### WHAT THE EXERCISE ASKS
Pull out every line from the listing that has the word "Blender".

[Start INFORMATION GIVEN]

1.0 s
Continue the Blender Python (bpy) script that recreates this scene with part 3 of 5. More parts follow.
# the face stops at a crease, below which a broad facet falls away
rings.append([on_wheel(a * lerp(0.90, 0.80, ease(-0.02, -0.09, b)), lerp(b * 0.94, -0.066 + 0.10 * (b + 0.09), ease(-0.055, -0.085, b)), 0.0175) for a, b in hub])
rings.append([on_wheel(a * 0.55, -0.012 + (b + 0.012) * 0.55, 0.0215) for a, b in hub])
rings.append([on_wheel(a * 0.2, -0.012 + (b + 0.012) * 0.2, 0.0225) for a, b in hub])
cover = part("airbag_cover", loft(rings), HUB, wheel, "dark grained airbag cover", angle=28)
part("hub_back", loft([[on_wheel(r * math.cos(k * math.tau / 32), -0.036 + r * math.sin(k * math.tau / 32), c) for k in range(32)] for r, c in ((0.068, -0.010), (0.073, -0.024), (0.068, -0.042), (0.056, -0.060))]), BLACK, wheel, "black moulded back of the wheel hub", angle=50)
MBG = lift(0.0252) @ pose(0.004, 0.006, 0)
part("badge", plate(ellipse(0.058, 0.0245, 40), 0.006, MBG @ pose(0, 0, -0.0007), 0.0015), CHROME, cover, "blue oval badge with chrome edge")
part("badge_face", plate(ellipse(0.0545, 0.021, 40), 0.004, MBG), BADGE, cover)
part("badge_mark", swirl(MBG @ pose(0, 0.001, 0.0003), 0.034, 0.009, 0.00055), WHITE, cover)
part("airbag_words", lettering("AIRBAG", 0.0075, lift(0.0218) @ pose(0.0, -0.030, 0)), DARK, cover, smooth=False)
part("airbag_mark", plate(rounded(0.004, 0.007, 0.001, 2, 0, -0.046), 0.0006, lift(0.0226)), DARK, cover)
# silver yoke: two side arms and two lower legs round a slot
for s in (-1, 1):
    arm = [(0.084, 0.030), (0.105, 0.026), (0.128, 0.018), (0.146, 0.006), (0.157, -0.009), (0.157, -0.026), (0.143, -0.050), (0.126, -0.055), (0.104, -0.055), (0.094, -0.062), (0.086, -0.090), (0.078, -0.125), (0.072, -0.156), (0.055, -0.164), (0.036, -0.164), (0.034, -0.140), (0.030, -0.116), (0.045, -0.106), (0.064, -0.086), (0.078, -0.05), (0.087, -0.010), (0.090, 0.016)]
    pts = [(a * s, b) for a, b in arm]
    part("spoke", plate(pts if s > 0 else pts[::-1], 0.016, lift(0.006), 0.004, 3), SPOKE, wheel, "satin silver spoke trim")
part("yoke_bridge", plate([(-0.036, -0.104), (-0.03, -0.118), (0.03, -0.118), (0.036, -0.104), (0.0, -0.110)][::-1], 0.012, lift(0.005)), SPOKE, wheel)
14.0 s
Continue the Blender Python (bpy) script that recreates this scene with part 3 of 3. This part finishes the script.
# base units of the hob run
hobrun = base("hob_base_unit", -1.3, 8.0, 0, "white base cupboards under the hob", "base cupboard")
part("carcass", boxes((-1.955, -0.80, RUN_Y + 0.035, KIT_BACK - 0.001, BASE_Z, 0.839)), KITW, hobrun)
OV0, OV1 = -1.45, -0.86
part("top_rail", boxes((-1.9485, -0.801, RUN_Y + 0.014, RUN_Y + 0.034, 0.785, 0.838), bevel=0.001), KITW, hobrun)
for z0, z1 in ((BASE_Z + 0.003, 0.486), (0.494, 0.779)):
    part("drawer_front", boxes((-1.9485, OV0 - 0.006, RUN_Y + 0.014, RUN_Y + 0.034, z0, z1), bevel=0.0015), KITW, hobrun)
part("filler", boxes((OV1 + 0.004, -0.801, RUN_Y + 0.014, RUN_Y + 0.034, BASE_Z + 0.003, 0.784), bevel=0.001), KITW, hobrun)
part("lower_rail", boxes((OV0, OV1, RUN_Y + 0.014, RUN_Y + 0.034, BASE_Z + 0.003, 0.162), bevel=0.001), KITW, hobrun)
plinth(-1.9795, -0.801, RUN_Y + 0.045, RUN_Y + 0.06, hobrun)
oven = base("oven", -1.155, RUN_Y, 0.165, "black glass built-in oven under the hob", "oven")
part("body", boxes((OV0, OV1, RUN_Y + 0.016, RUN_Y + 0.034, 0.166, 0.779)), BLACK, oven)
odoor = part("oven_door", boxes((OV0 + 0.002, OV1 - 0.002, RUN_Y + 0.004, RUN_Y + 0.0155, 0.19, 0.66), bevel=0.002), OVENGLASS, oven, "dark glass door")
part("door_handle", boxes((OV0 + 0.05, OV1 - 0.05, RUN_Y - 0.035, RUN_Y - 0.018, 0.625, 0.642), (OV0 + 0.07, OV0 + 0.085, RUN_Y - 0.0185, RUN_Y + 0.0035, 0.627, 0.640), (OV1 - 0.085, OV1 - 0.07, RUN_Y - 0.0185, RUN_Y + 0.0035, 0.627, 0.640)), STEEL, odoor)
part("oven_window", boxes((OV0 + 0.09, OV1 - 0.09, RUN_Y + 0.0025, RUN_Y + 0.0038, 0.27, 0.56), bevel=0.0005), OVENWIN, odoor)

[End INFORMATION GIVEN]

### RESULT OF THE TASK
Continue the Blender Python (bpy) script that recreates this scene with part 3 of 5. More parts follow.
Continue the Blender Python (bpy) script that recreates this scene with part 3 of 3. This part finishes the script.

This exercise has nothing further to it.